Theresa May has cut short her cabinet ministers’ Christmas break, summoning them to a meeting to discuss a no-deal Brexit on January 2, as the UK prime minister tries to ramp up pressure on her critics.
Tory officials have expressed growing confidence that Mrs May’s Brexit deal will pass the House of Commons next month, although they see it as an attritional struggle that may involve the bill being defeated on the first and even second attempt.
The prime minister pulled the so-called meaningful vote two weeks ago, fearing a heavy defeat by MPs.
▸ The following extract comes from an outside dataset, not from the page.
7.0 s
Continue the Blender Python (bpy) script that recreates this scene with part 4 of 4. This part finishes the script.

Her tactics now hinge on winning over the Democratic Unionist party and maximising the threat of a no-deal Brexit.
Michael Gove, environment secretary, is said by allies to be “petrified” of a disorderly no deal, which he believes could leave Britain with severe food shortages, if the Dover-Calais route becomes blocked.
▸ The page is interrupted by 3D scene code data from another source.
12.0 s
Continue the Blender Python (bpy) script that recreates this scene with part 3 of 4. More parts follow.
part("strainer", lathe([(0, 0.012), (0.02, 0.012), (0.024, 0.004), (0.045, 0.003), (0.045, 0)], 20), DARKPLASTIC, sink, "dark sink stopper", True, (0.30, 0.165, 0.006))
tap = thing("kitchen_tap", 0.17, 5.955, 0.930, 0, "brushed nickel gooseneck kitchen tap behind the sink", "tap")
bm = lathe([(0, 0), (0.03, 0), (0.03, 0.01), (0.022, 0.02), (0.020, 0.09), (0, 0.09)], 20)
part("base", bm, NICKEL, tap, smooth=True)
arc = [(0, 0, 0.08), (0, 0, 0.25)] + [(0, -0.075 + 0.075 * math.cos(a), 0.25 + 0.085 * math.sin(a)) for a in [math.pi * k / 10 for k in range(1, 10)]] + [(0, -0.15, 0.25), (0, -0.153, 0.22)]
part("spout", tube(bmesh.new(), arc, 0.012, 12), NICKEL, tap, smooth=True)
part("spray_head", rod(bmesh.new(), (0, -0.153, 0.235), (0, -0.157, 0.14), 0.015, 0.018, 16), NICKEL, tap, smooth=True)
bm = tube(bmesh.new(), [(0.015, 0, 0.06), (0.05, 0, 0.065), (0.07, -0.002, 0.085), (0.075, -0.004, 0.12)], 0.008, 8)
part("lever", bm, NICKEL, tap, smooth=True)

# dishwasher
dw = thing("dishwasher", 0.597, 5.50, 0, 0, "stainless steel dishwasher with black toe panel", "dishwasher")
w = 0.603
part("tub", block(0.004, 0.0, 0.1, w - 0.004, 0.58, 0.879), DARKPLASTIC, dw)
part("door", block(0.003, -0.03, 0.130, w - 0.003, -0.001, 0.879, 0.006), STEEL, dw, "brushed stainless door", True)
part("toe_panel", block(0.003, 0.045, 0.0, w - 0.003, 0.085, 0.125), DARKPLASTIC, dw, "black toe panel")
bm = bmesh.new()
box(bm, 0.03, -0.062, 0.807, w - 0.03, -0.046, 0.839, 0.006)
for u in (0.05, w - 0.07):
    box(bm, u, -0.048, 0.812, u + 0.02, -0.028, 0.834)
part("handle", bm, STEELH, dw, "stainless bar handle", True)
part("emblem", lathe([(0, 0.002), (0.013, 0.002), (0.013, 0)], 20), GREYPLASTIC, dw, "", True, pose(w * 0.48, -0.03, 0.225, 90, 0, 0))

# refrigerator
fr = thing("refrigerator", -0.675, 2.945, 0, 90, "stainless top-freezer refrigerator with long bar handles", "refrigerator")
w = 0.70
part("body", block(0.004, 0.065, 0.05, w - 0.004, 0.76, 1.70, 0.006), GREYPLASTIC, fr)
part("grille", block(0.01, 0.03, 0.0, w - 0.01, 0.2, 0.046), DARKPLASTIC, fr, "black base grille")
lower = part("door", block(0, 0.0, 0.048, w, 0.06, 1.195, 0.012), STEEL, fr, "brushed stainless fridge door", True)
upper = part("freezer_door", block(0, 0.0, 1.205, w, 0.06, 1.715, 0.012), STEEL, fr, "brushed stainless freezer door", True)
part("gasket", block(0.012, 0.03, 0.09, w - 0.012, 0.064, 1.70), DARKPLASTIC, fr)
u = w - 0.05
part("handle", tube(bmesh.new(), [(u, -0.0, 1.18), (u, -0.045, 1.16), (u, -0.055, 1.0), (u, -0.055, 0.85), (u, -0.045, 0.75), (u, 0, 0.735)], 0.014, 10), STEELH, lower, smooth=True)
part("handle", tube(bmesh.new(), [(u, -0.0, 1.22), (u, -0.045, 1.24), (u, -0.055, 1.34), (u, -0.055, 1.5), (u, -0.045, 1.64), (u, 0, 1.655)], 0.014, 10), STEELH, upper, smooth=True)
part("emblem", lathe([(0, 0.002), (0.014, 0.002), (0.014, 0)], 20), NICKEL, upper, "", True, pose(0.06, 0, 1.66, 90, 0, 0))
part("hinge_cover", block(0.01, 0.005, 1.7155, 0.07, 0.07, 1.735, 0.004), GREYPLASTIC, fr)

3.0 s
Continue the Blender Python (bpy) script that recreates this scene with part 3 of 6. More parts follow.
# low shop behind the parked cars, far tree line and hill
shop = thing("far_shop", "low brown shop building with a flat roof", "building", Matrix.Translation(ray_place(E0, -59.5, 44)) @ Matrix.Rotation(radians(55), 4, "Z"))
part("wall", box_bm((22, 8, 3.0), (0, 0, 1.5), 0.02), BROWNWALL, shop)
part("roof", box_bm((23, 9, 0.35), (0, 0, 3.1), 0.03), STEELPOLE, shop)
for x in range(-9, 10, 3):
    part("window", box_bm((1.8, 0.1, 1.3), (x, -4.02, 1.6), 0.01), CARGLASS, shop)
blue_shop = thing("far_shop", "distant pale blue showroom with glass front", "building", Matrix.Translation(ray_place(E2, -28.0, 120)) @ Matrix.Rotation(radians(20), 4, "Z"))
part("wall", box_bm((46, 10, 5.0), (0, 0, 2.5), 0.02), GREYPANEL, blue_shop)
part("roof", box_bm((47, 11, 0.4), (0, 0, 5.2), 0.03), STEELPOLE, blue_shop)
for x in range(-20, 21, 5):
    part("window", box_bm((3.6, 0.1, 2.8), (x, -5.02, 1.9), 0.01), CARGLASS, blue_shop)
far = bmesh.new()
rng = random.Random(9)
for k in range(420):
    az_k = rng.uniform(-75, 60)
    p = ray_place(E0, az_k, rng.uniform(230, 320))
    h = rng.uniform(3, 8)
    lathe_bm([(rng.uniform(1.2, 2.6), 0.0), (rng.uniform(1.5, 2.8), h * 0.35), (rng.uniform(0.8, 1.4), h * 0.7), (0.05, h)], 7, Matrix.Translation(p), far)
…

Stephen Barclay, the Brexit secretary, will lead the cabinet meeting on no-deal planning on January 2, the week before debates begin in the Commons. One minister described the meeting as “all about show really. It’s to prove that we are pulling out the stops to prepare for the worst”.
Mrs May believes that the DUP are the key to winning parliamentary approval for her deal. Downing Street remains hopeful that Arlene Foster’s party can be won over by new concessions from Brussels on the Irish backstop, probably in the form of a separate legal document to the withdrawal deal. Olly Robbins, Mrs May’s chief Brexit adviser, was in Brussels this week for talks.
A European Commission spokesman said that there was no further negotiation because the withdrawal agreement had been agreed.
“It’s like dominoes,” said one ally of the prime minister. “If we can bring the DUP on board, then some of our lot will follow.” The DUP has only 10 MPs, whereas as many as 110 Tory Eurosceptics had said they would vote against the deal last month.
Mrs May reset relations with Mrs Foster and Nigel Dodds, deputy DUP leader, at a meeting this month when she admitted that she had allowed relations with her parliamentary allies to deteriorate badly.
Julian Smith, the chief whip, and Gavin Williamson, the defence secretary who led the 2017 alliance negotiations with the DUP, were also pictured having a drink with Mr Dodds last week.
Treasury officials despair at the plans to spend £4.2bn preparing for Brexit, including spending money on contingency plans that might never be needed. One said: “That sort of money would buy a lot of nurses.”
However, Andrea Leadsom, the leader of the House of Commons who has played down fears of a no-deal Brexit, underlined that MPs could not block a no-deal Brexit simply by voting against it. She told the Sunday Telegraph: “In order to avoid a no-deal Brexit, parliament does need to vote for a deal.”
If the UK does leave the EU without a deal, the government estimates that 280,000 of the more than 3m Britons residing in the bloc will return.
Their arrival would almost certainly strain the finances of UK public services. If as few as 50,000 extra pensioners claim winter fuel allowance, that alone would cost the Department of Work and Pensions £15m. That is equivalent to the total no-deal funding allocated to the department so far.
Many Britons resident abroad are also currently renting out their properties in the UK, raising the question of what would happen to their current tenants.
Separately, pro-Remain Labour MPs hit out at their party leader Jeremy Corbyn, after he said that Labour would continue with Brexit if it won a snap general election. Mr Corbyn told the Guardian newspaper that he planned to negotiate a new customs union with the EU, and restated his objections to the state aid rules that form part of the bloc’s single market.
“Corbyn has doubled down on the fantasy of renegotiating better terms than the Tories,” said Mike Gapes, Labour MP for Ilford South.